Return the lines from the one that contains "for t, m in" through the one that contains "scene.view_settings.keyframe_insert(path, frame=frame(t))", both included, exactly as written and with nothing added.

## start RAW DATA

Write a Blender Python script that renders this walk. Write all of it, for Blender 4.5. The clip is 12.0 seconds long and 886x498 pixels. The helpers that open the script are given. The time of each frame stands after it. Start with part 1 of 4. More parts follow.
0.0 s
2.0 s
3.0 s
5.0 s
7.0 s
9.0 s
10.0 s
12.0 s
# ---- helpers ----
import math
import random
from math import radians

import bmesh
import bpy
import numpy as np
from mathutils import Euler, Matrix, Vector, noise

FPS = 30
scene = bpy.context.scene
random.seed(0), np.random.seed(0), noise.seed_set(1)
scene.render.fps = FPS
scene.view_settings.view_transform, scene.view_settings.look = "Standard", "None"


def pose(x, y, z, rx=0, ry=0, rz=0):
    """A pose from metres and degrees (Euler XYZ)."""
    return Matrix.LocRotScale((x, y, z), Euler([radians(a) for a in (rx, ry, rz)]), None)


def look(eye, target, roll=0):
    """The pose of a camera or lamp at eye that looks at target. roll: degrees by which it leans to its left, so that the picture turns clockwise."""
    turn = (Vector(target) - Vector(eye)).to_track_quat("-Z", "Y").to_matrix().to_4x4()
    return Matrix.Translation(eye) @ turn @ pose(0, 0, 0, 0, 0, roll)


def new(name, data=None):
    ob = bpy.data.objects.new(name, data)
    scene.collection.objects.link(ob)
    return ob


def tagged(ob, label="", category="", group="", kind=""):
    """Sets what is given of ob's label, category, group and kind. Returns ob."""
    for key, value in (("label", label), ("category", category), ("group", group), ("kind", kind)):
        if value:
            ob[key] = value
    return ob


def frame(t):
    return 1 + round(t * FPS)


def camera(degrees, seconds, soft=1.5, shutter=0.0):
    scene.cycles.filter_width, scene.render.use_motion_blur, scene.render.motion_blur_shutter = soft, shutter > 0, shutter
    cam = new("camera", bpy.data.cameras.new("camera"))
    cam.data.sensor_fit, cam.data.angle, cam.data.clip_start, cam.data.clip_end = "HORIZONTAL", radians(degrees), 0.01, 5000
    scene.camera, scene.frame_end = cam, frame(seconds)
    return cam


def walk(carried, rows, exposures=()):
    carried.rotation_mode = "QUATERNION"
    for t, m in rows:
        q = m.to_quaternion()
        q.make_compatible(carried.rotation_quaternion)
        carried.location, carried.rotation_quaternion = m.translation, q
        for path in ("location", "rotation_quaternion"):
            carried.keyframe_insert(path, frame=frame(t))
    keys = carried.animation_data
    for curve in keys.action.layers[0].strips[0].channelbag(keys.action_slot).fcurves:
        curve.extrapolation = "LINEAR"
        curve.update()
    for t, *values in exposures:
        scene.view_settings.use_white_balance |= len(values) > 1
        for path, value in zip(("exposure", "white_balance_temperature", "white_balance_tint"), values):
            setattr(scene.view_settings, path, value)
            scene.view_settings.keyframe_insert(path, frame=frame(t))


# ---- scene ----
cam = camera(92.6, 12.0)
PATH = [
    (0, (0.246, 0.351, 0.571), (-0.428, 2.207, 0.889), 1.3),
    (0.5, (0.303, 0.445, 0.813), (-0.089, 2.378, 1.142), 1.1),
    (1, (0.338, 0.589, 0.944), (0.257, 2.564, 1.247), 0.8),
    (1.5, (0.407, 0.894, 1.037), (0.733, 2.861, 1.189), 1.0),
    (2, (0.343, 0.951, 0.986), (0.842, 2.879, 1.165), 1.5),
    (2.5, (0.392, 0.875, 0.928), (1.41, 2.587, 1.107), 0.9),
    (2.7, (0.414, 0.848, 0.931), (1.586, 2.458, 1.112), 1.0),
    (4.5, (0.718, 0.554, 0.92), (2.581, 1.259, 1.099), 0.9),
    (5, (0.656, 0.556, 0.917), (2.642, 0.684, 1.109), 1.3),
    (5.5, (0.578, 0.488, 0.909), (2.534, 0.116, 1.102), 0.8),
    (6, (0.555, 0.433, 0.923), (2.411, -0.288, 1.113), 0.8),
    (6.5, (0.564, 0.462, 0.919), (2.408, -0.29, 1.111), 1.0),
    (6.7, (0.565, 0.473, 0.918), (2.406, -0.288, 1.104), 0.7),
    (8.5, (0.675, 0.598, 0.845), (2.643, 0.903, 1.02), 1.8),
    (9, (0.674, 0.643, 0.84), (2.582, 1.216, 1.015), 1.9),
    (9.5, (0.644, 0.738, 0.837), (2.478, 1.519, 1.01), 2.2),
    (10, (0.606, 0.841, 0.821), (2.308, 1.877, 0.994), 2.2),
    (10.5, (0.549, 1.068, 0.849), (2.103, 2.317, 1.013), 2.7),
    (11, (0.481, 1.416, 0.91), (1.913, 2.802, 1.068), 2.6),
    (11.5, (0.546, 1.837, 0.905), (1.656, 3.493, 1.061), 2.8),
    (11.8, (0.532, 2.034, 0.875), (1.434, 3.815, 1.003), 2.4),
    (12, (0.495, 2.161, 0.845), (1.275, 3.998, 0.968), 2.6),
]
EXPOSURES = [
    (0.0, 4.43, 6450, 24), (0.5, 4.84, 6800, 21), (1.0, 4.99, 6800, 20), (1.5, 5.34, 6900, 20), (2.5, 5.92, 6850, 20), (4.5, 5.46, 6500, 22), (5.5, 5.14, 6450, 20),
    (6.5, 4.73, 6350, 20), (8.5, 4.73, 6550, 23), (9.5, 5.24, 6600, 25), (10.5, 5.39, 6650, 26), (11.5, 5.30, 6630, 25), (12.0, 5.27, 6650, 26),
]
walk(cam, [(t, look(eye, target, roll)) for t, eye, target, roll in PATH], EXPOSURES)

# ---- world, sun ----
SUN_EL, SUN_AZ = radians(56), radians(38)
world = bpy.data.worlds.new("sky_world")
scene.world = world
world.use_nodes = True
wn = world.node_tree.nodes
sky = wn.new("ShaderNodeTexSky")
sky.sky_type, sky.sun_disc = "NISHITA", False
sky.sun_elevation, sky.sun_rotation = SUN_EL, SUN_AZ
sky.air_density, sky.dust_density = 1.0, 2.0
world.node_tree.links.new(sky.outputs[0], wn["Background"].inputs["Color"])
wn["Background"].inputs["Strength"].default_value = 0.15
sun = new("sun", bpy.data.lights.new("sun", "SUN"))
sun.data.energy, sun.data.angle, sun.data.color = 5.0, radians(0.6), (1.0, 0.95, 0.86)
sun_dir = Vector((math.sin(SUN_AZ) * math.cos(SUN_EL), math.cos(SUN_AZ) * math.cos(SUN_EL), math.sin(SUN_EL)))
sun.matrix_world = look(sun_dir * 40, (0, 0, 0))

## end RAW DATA

__ANSWER TO THIS PROBLEM__
    for t, m in rows:
        q = m.to_quaternion()
        q.make_compatible(carried.rotation_quaternion)
        carried.location, carried.rotation_quaternion = m.translation, q
        for path in ("location", "rotation_quaternion"):
            carried.keyframe_insert(path, frame=frame(t))
    keys = carried.animation_data
    for curve in keys.action.layers[0].strips[0].channelbag(keys.action_slot).fcurves:
        curve.extrapolation = "LINEAR"
        curve.update()
    for t, *values in exposures:
        scene.view_settings.use_white_balance |= len(values) > 1
        for path, value in zip(("exposure", "white_balance_temperature", "white_balance_tint"), values):
            setattr(scene.view_settings, path, value)
            scene.view_settings.keyframe_insert(path, frame=frame(t))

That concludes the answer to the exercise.